Now these states have the provision
of bringing down the inflation but simply reducing the state
taxes. We compel the central government to bring down the prices of
crude but actually the responsibility of the same lies in the hands of the
state governments. You think that the RBI rate of interest hike will bring down
inflation. Well, it will bring down consumption and not the real prices. It’s
not the liquidity which is pushing inflation in a country like
India. Fitch and other rating agencies might cut down the GDP
outlook but the rationales of inflation are quite different as compared to what
the U.S economy has. India’s inflation is politically driven.
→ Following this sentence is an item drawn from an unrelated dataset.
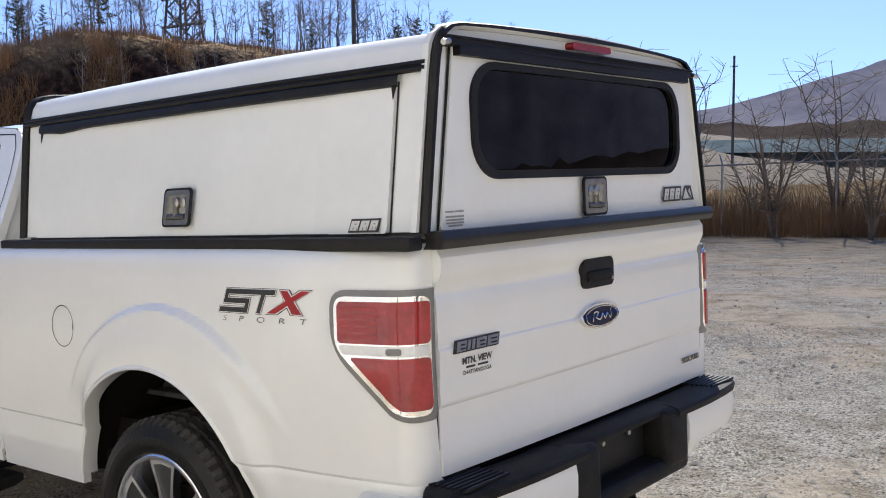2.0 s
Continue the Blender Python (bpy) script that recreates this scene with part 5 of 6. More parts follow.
# litter brown taken darker, with the shade under the trees in it
M_LITTER = material("shaded_leaf_litter", (0.07, 0.050, 0.034), 1.0, var=0.4, scale=0.4, tint=(0.032, 0.024, 0.018), bump=0.5, bump_scale=3)
me = land("hillside", RINGS)
me.materials.append(hill_material())
tagged(new("hillside", me), "cut earth bank and hillside with dry grass", "hillside", kind="structure")
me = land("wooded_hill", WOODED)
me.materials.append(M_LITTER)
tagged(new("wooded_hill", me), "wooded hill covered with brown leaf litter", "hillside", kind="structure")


def ridge(name, label, az0, az1, dist, table, mat, rough, base):
    bm = bmesh.new()
    n = 160

    def f(u, v):
        az = az0 + (az1 - az0) * u
        d = dist * (1 + 0.35 * (v - 1) * 0.8)
        el = lerp_table(table, az) + rough * (noise.noise(Vector((az * 1.3, 3.0, 0))) + 0.5 * noise.noise(Vector((az * 5, 7.0, 0))) + 0.25 * noise.noise(Vector((az * 17, 1.0, 0))))
        top = d * math.tan(radians(max(el, 0.1)))
        prof = v ** 0.8
        z = base + (top - base) * prof + (0 if v in (0, 1) else top * 0.06 * noise.noise(Vector((az * 0.8, v * 6, 2))))
        return Vector((d * math.cos(radians(az)), d * math.sin(radians(az)), z))
    surface(bm, f, n, 10)
    bmesh.ops.recalc_face_normals(bm, faces=bm.faces[:])
    ob = new(name, finish(name, bm, mat, 60))
    tagged(ob, label, "mountain", kind="structure")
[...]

The current inflation spooks the demand for tax cuts for the salaried class
since they are the ones who end up paying honest taxes. But we have
deaf ears to hear the same.
Coming to the international markets
U.S will not increase its crude production as expected to bring down the crude
prices. The reason being if crude production or investments increase
then the Republicans get funding which gives an upper hand to Trump. Well,
many macro-economic data might be analysed to justify the non-crude production
of the U.S but the truth is a political reason. Most
importantly the OPEC countries and the Middle East will also like squeeze the
global economy which is flooded with cheap liquidity, particularly from the
pockets of developed economies. Now countries like India are just part of the
collateral damage. RBI interest rate hike will bring down GDP growth
and demand for goods, rather bringing down the state taxes will help to get demand
alive and grow in the FY-23.
Rising crude prices will create a massive problem for the mid-day meal segment where the quality of the foods will deteriorate and we will find many school dropouts due to household problems from this class of society. According to primary school teachers, the government now pays Rs 4.97 per student for a mid-day meal. But at present, the price of one piece of an egg is about Rs 6. Due to inflation, food such as rice, pulses, and curry will be provided to the students. So now the question comes how these students ad these programmes will survive.